• WORK REQUIRED: Beginning with the first line, set down every line through the one containing "self.C, self.R = np.zeros(U.shape), np.zeros(U.shape)", exactly as it appears, but not the pictures.

----

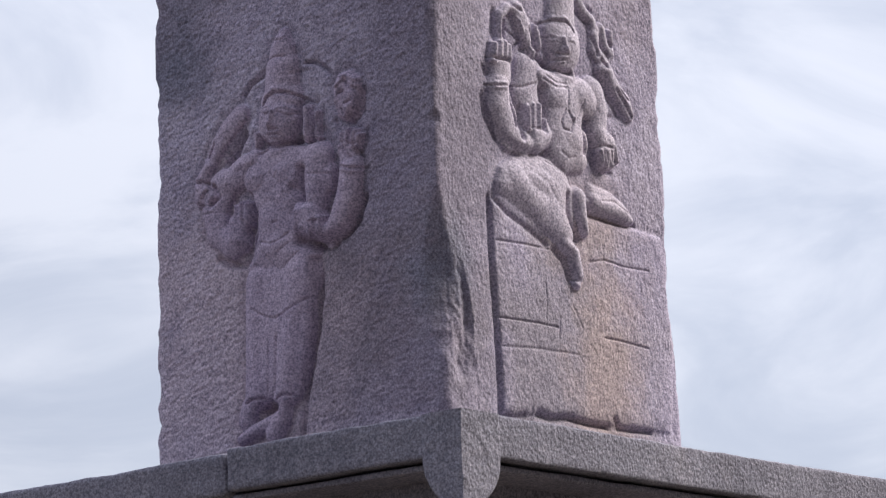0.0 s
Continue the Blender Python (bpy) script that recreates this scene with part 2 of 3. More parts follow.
class Carving:
    """A relief over a flat face: heights in metres over a grid of places across (U) and up (Z); sizes are given in cm."""

    def __init__(self, U, Z):
        self.U, self.Z = U * 100, Z * 100
        self.H = np.zeros(U.shape)
        self.C, self.R = np.zeros(U.shape), np.zeros(U.shape)

    def near(self, a, b, reach=1e9):
        """The part of the grid within reach of the line a-b: its window, the distance and the share of the way along."""
        us, zs = self.U[0], self.Z[:, 0]
        span = np.ptp(self.U, axis=0).max() + reach
        iu = np.searchsorted(us, [min(a[0], b[0]) - span, max(a[0], b[0]) + span])
        iz = np.searchsorted(zs, [min(a[1], b[1]) - reach, max(a[1], b[1]) + reach])
        win = (slice(*iz), slice(*iu))
        U, Z = self.U[win], self.Z[win]
        d = np.array(b) - np.array(a)
        t = np.clip(((U - a[0]) * d[0] + (Z - a[1]) * d[1]) / max(d @ d, 1e-6), 0, 1)
        return win, np.hypot(U - a[0] - t * d[0], Z - a[1] - t * d[1]), t

    def limb(self, a, b, ra, rb, high):
        win, d, t = self.near(a, b, max(ra, rb))
        r = ra + (rb - ra) * t
        self.H[win] = np.maximum(self.H[win], high / 100 * np.clip(1 - (d / r) ** 2, 0, 1) ** 0.62)

    def oval(self, c, ru, rz, high):
        win, _, _ = self.near(c, c, max(ru, rz))
        d = ((self.U[win] - c[0]) / ru) ** 2 + ((self.Z[win] - c[1]) / rz) ** 2
        self.H[win] = np.maximum(self.H[win], high / 100 * np.clip(1 - d, 0, 1) ** 0.62)

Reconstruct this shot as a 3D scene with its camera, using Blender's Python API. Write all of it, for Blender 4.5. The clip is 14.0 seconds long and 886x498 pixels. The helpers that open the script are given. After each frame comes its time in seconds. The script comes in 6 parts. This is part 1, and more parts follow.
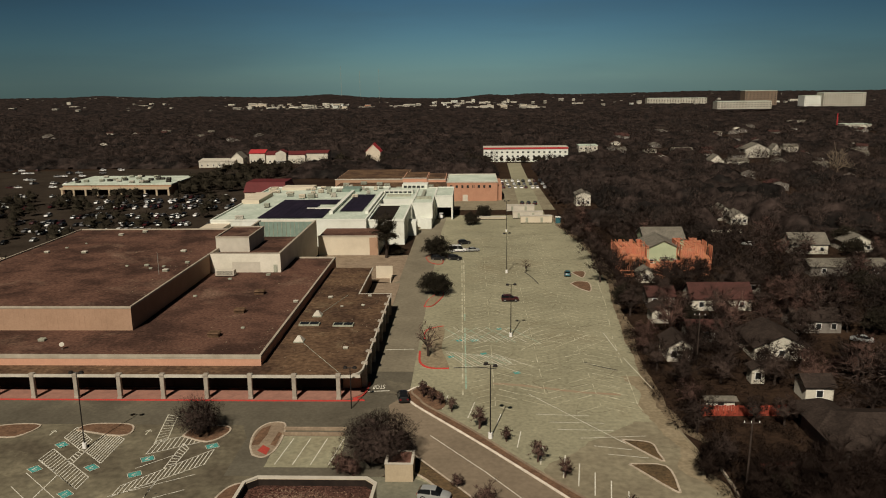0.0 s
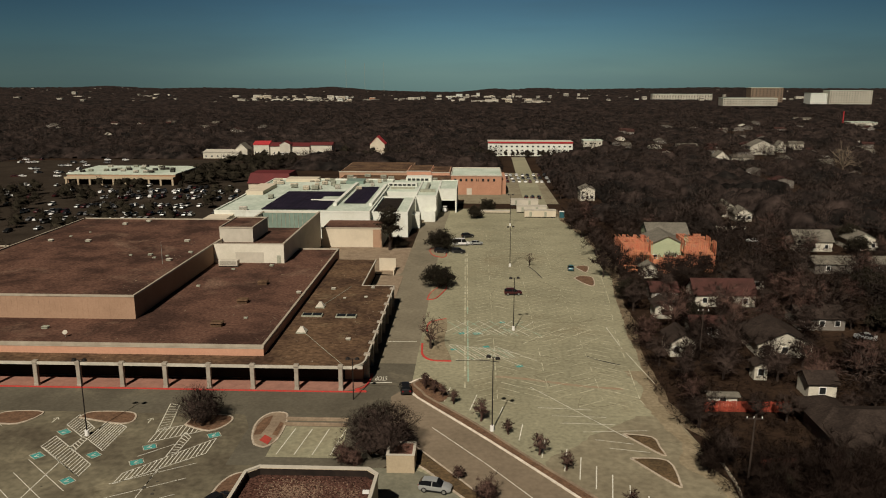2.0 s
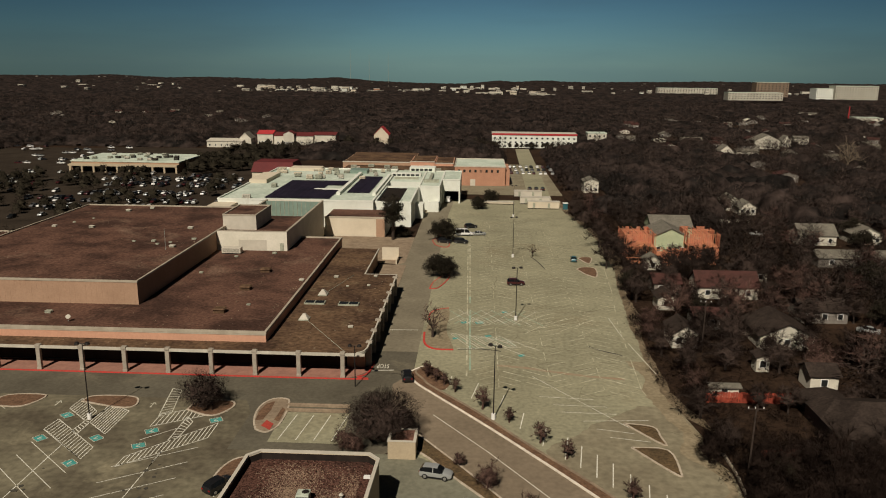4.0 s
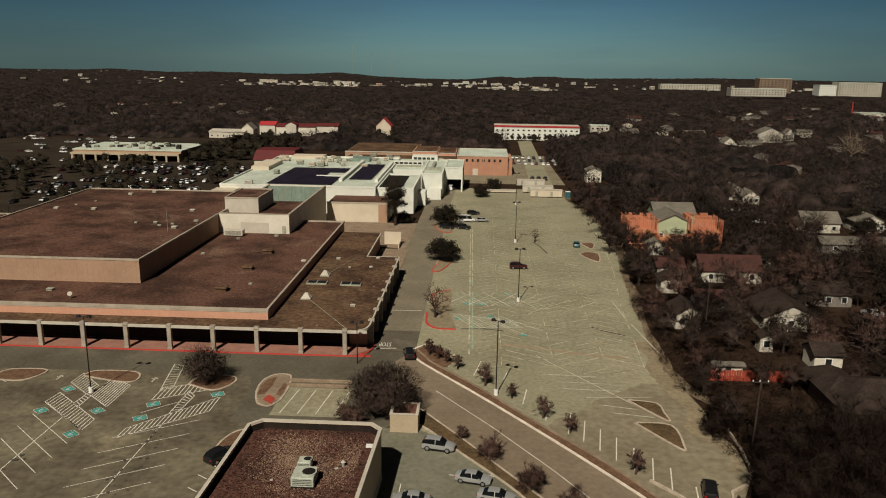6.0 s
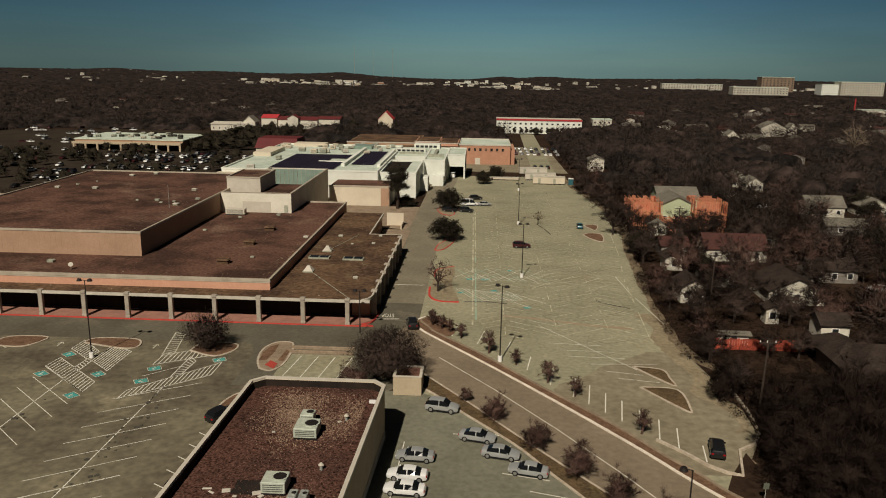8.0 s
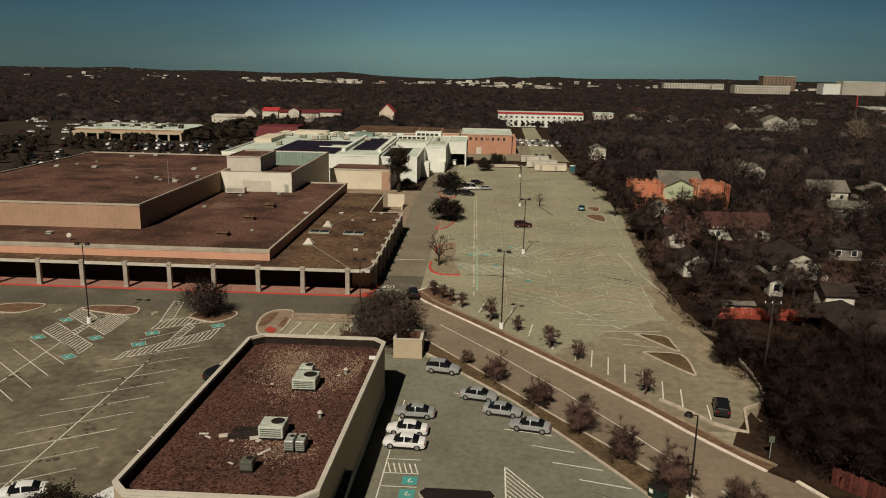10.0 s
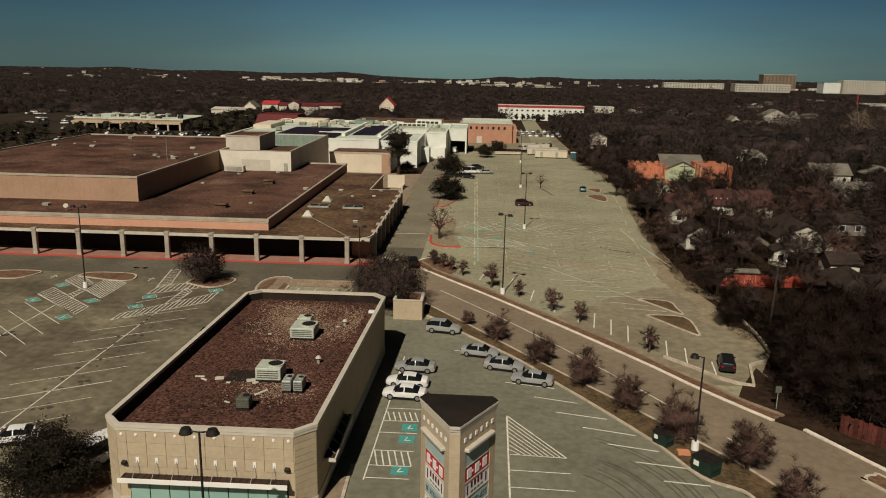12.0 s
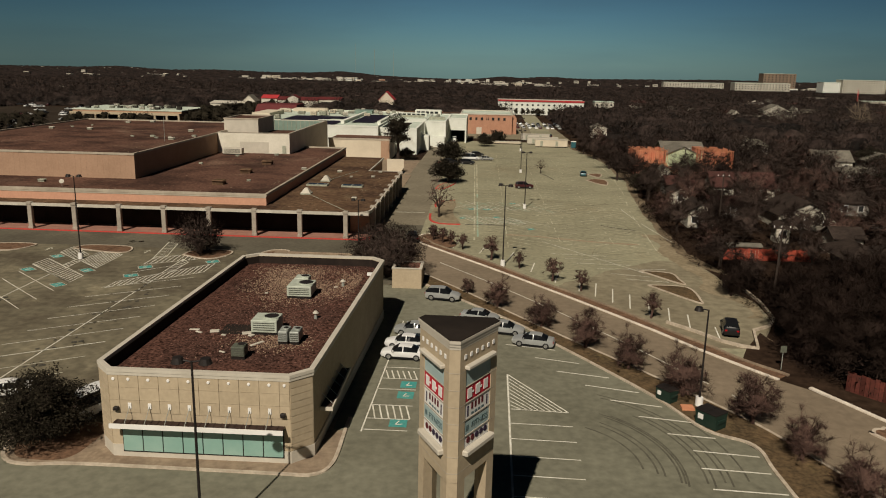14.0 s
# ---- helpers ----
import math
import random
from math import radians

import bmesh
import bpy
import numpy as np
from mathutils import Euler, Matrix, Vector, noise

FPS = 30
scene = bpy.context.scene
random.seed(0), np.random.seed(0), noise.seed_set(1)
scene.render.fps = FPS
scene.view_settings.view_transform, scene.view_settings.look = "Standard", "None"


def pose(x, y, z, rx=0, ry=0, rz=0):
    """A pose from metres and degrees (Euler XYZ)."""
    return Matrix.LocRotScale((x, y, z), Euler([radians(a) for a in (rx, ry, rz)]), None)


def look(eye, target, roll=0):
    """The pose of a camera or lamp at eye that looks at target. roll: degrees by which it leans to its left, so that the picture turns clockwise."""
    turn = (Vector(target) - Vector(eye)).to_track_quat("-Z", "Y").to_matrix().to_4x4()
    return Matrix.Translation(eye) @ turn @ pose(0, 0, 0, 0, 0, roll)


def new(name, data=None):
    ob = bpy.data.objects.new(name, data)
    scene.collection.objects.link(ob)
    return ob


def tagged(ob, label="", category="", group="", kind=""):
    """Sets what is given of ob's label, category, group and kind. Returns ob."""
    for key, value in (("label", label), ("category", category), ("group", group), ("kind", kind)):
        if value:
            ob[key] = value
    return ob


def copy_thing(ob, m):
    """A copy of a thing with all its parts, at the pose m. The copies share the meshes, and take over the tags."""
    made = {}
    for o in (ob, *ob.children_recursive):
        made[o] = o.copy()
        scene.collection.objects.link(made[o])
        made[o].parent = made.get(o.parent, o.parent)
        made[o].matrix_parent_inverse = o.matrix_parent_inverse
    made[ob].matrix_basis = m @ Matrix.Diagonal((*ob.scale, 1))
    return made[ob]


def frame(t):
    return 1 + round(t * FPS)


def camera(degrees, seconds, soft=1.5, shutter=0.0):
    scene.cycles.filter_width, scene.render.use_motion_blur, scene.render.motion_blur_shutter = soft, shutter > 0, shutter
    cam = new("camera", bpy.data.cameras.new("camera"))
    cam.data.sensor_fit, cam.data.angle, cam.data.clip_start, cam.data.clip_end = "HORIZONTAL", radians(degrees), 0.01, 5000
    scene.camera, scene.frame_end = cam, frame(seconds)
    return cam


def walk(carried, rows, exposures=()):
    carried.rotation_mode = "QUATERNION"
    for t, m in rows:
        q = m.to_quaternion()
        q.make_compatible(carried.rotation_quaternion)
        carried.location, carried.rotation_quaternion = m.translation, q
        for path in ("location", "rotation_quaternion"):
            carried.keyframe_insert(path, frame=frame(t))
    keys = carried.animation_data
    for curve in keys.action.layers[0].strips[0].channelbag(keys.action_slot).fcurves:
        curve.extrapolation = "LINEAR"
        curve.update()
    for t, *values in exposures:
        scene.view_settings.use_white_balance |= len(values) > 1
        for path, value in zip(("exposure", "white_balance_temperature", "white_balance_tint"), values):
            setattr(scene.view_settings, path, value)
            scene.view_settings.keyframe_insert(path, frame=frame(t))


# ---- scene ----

----

• TASK OUTPUT:
0.0 s
Continue the Blender Python (bpy) script that recreates this scene with part 2 of 3. More parts follow.
class Carving:
    """A relief over a flat face: heights in metres over a grid of places across (U) and up (Z); sizes are given in cm."""

    def __init__(self, U, Z):
        self.U, self.Z = U * 100, Z * 100
        self.H = np.zeros(U.shape)
        self.C, self.R = np.zeros(U.shape), np.zeros(U.shape)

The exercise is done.